The defendant Danish shipowner challenged the jurisdiction of the court on the basis that the proceedings had not been validly served on it in Denmark and the claimant shippers applied for service to be validated or dispensed with.
The shipowner had issued bills of lading to the claimants, who were Ethiopian shippers who exported agricultural products, in respect of cargoes of rape seed cake loaded on board a vessel for carriage to China. Other cargoes of rape seed cake from Ethiopia had caught fire and the claimants’ cargo was discharged in Malaysia on the basis that it was undisclosed dangerous cargo prone to self-ignition. The claimants claimed that the shipowner was in breach of contract in so doing. The claimants issued proceedings against the shipowner. An English solicitor from the London office of the claimants’ solicitors travelled to Denmark and handed the claim form and other documents to an individual at the shipowner’s head office. The shipowner’s case was that that was not valid service under Regulation 1393/2007 art.15.
The claimants argued that what had taken place was good service under art.15; alternatively there had been a minor procedural error in effecting service which could and should be cured under CPR r.3.10, r.6.15 or r.6.16.
HELD: (1) CPR r.6.40(3) appeared to permit service in accordance with the Service Regulation as a method of service out of the jurisdiction, but that was a trap for the unwary since where it applied, and it applied in Denmark, the Service Regulation was a mandatory and exhaustive code for the purposes of service in civil and commercial matters, Alder v Orlowska (C-325/11) applied. Article 15 provided that service of judicial documents could be effected directly through the judicial officers, officials or other competent persons of the Member State addressed, where such direct service was permitted under the law of that Member State, and art.23 required Member States to communicate the relevant information to the Commission. The information communicated by Denmark to the Commission was that direct service through judicial officers, namely bailiffs, was permitted under Danish law. The fact that direct service by a private person of Danish proceedings was possible under Danish law did not mean that it was also permissible under art.15. Article 15 had an autonomous interpretation under EU law and Denmark had notified the Commission that the relevant person to effect service was a bailiff. Furthermore, an English solicitor could not be a competent person “of” the Member State addressed, as specified in art.15. Service of an English claim form by an English solicitor directly on a defendant in Denmark was not permitted by art.15, as applicable under Danish law, and there had been no valid service on the shipowner. The method of service employed was not a valid method of service at all under art.15 and it could not be said that there had been a minor procedural error in service under art.15 or that a permissible method of service had been poorly carried out (see paras 15, 32-36 of judgment).
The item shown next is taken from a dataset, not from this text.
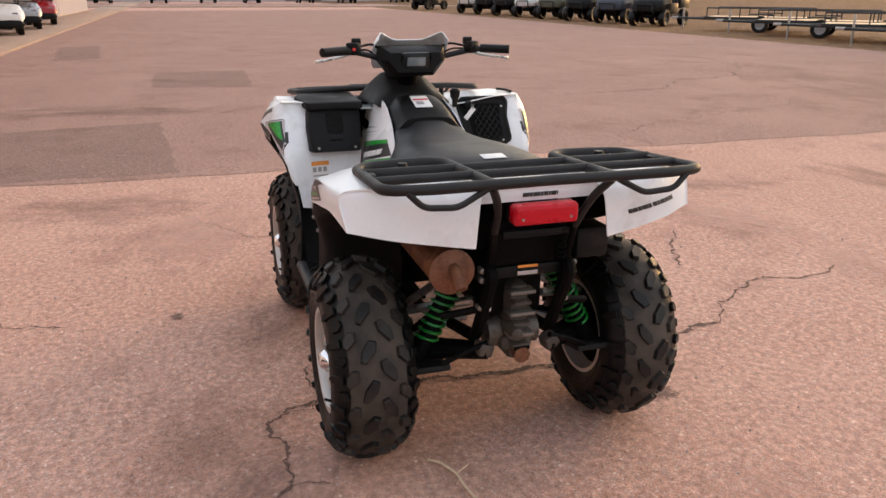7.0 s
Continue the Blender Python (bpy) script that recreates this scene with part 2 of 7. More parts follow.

(2) A good reason was required for the court to validate alternative service under r.6.15(2); the fact that the defendant had learned of the existence and content of the claim was not of itself a good reason, Abela v Baadarani  UKSC 44,  1 W.L.R. 2043 followed. The claim form had been issued on what was arguably the last day of the limitation period and service was only attempted five months after issue and three weeks before its expiry. Even then the claimants adopted a method of service that was not permitted under art.15. The attempt was made late and not in accordance with the Regulation, when service in accordance with the Regulation would have been straightforward and could have been achieved within the period of validity of the claim form if the claimants had adopted a timely approach and used the correct procedure. There was no good reason for validating service retrospectively (paras 54-68). There were no exceptional circumstances that justified dispensing with service under r.6.16 (paras 69-70). What had occurred was not a permissible method of service carried out poorly which could be cured under r.3.10. Furthermore r.3.10 could not be used to avoid the specific criteria of r.6.15 and r.6.16, Elmes v Hygrade Food Products Plc  EWCA Civ 121,  C.P. Rep. 71 and Vinos v Marks & Spencer Plc  3 All E.R. 784 followed. In all the circumstances it would not have been appropriate to make an order under r.3.10. The appropriate order was to set aside service of the claim form (paras 71-78).
(3) If the errors that occurred meant that the service was not within art.15, then there could be no exercise of discretion under the CPR, but if there had been service within art.15 with minor errors of procedure then the CPR could be deployed, Alder, Baillies Ltd (In Liquidation), Re  EWHC 285 (Ch),  B.C.C. 554 and Leffler v Berlin Chemie AG (C-443/03)  E.C.R. I-9611 considered. The service was not within art.15 and there was no minor procedural error, with the result that the provisions of the CPR were not available (paras 90-91).